** BEGIN **
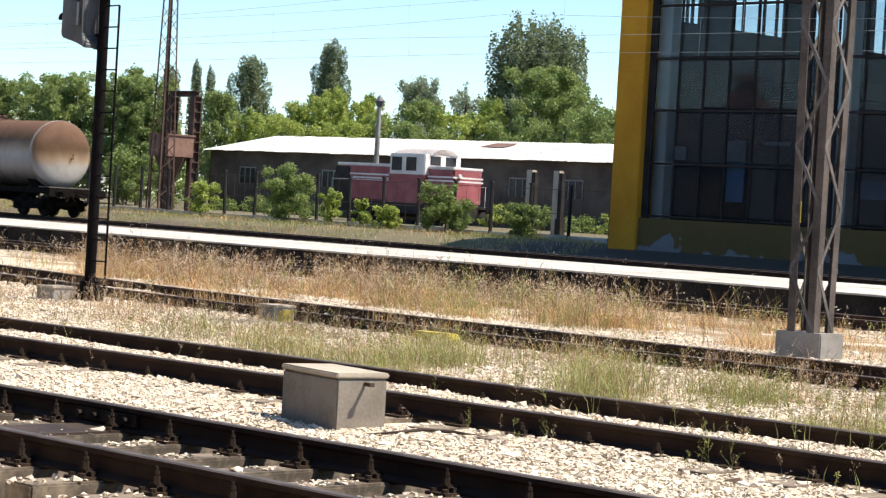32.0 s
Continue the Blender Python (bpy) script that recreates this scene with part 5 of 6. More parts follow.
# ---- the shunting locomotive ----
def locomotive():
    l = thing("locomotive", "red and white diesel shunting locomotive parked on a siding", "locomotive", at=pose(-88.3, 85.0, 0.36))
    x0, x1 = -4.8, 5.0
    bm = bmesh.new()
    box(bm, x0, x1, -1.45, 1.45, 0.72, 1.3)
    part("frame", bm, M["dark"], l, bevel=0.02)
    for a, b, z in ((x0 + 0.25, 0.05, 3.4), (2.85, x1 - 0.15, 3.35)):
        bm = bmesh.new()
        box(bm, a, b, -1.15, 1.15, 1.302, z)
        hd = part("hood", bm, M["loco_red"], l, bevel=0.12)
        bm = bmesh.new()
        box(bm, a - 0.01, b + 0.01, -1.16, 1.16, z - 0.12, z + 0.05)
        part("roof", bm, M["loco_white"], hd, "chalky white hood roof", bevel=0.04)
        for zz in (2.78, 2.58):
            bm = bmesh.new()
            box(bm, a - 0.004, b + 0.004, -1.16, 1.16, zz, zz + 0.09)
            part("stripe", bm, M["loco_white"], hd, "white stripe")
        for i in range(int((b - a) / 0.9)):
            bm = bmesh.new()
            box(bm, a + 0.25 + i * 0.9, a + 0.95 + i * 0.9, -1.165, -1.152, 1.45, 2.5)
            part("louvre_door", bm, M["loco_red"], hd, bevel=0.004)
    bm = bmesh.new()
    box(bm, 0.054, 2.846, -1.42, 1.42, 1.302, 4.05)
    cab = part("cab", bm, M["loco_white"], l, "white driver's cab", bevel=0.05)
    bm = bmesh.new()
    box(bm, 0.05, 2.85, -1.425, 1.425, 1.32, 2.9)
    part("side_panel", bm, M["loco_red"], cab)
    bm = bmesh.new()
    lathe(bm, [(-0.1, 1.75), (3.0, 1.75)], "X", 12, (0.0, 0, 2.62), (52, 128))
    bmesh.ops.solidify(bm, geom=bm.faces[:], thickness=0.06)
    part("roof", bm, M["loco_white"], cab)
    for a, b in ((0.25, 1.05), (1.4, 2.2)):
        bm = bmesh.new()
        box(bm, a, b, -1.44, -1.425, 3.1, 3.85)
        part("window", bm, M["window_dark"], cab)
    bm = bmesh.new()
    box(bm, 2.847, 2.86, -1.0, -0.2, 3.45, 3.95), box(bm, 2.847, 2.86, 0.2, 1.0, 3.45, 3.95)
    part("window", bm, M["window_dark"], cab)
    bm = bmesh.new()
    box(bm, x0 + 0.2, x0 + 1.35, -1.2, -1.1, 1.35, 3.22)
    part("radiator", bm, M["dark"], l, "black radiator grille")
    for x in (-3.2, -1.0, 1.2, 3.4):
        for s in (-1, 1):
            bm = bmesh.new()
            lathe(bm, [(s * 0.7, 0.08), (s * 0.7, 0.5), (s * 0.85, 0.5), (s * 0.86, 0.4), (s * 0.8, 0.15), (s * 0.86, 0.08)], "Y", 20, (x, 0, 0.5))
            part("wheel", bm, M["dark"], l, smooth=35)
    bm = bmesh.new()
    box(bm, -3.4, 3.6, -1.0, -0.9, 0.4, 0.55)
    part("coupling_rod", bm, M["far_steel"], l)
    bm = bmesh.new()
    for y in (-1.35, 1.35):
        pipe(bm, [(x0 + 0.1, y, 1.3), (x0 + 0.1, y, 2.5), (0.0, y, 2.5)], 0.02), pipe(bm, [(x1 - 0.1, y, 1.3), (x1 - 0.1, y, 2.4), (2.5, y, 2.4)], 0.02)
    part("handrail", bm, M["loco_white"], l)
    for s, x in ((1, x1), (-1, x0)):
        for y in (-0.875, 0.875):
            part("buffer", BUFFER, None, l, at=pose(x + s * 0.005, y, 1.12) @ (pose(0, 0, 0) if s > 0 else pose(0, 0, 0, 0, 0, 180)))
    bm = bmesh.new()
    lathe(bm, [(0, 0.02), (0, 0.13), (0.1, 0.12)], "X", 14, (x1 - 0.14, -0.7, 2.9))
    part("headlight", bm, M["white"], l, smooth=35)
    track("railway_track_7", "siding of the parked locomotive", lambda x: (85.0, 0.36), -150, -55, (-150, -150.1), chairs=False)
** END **
> INSTRUCTIONS TO FOLLOW
Every line above should be returned exactly; the pictures stay out.

> EXERCISE OUTPUT
32.0 s
Continue the Blender Python (bpy) script that recreates this scene with part 5 of 6. More parts follow.
# ---- the shunting locomotive ----
def locomotive():
    l = thing("locomotive", "red and white diesel shunting locomotive parked on a siding", "locomotive", at=pose(-88.3, 85.0, 0.36))
    x0, x1 = -4.8, 5.0
    bm = bmesh.new()
    box(bm, x0, x1, -1.45, 1.45, 0.72, 1.3)
    part("frame", bm, M["dark"], l, bevel=0.02)
    for a, b, z in ((x0 + 0.25, 0.05, 3.4), (2.85, x1 - 0.15, 3.35)):
        bm = bmesh.new()
        box(bm, a, b, -1.15, 1.15, 1.302, z)
        hd = part("hood", bm, M["loco_red"], l, bevel=0.12)
        bm = bmesh.new()
        box(bm, a - 0.01, b + 0.01, -1.16, 1.16, z - 0.12, z + 0.05)
        part("roof", bm, M["loco_white"], hd, "chalky white hood roof", bevel=0.04)
        for zz in (2.78, 2.58):
            bm = bmesh.new()
            box(bm, a - 0.004, b + 0.004, -1.16, 1.16, zz, zz + 0.09)
            part("stripe", bm, M["loco_white"], hd, "white stripe")
        for i in range(int((b - a) / 0.9)):
            bm = bmesh.new()
            box(bm, a + 0.25 + i * 0.9, a + 0.95 + i * 0.9, -1.165, -1.152, 1.45, 2.5)
            part("louvre_door", bm, M["loco_red"], hd, bevel=0.004)
    bm = bmesh.new()
    box(bm, 0.054, 2.846, -1.42, 1.42, 1.302, 4.05)
    cab = part("cab", bm, M["loco_white"], l, "white driver's cab", bevel=0.05)
    bm = bmesh.new()
    box(bm, 0.05, 2.85, -1.425, 1.425, 1.32, 2.9)
    part("side_panel", bm, M["loco_red"], cab)
    bm = bmesh.new()
    lathe(bm, [(-0.1, 1.75), (3.0, 1.75)], "X", 12, (0.0, 0, 2.62), (52, 128))
    bmesh.ops.solidify(bm, geom=bm.faces[:], thickness=0.06)
    part("roof", bm, M["loco_white"], cab)
    for a, b in ((0.25, 1.05), (1.4, 2.2)):
        bm = bmesh.new()
        box(bm, a, b, -1.44, -1.425, 3.1, 3.85)
        part("window", bm, M["window_dark"], cab)
    bm = bmesh.new()
    box(bm, 2.847, 2.86, -1.0, -0.2, 3.45, 3.95), box(bm, 2.847, 2.86, 0.2, 1.0, 3.45, 3.95)
    part("window", bm, M["window_dark"], cab)
    bm = bmesh.new()
    box(bm, x0 + 0.2, x0 + 1.35, -1.2, -1.1, 1.35, 3.22)
    part("radiator", bm, M["dark"], l, "black radiator grille")
    for x in (-3.2, -1.0, 1.2, 3.4):
        for s in (-1, 1):
            bm = bmesh.new()
            lathe(bm, [(s * 0.7, 0.08), (s * 0.7, 0.5), (s * 0.85, 0.5), (s * 0.86, 0.4), (s * 0.8, 0.15), (s * 0.86, 0.08)], "Y", 20, (x, 0, 0.5))
            part("wheel", bm, M["dark"], l, smooth=35)
    bm = bmesh.new()
    box(bm, -3.4, 3.6, -1.0, -0.9, 0.4, 0.55)
    part("coupling_rod", bm, M["far_steel"], l)
    bm = bmesh.new()
    for y in (-1.35, 1.35):
        pipe(bm, [(x0 + 0.1, y, 1.3), (x0 + 0.1, y, 2.5), (0.0, y, 2.5)], 0.02), pipe(bm, [(x1 - 0.1, y, 1.3), (x1 - 0.1, y, 2.4), (2.5, y, 2.4)], 0.02)
    part("handrail", bm, M["loco_white"], l)
    for s, x in ((1, x1), (-1, x0)):
        for y in (-0.875, 0.875):
            part("buffer", BUFFER, None, l, at=pose(x + s * 0.005, y, 1.12) @ (pose(0, 0, 0) if s > 0 else pose(0, 0, 0, 0, 0, 180)))
    bm = bmesh.new()
    lathe(bm, [(0, 0.02), (0, 0.13), (0.1, 0.12)], "X", 14, (x1 - 0.14, -0.7, 2.9))
    part("headlight", bm, M["white"], l, smooth=35)
    track("railway_track_7", "siding of the parked locomotive", lambda x: (85.0, 0.36), -150, -55, (-150, -150.1), chairs=False)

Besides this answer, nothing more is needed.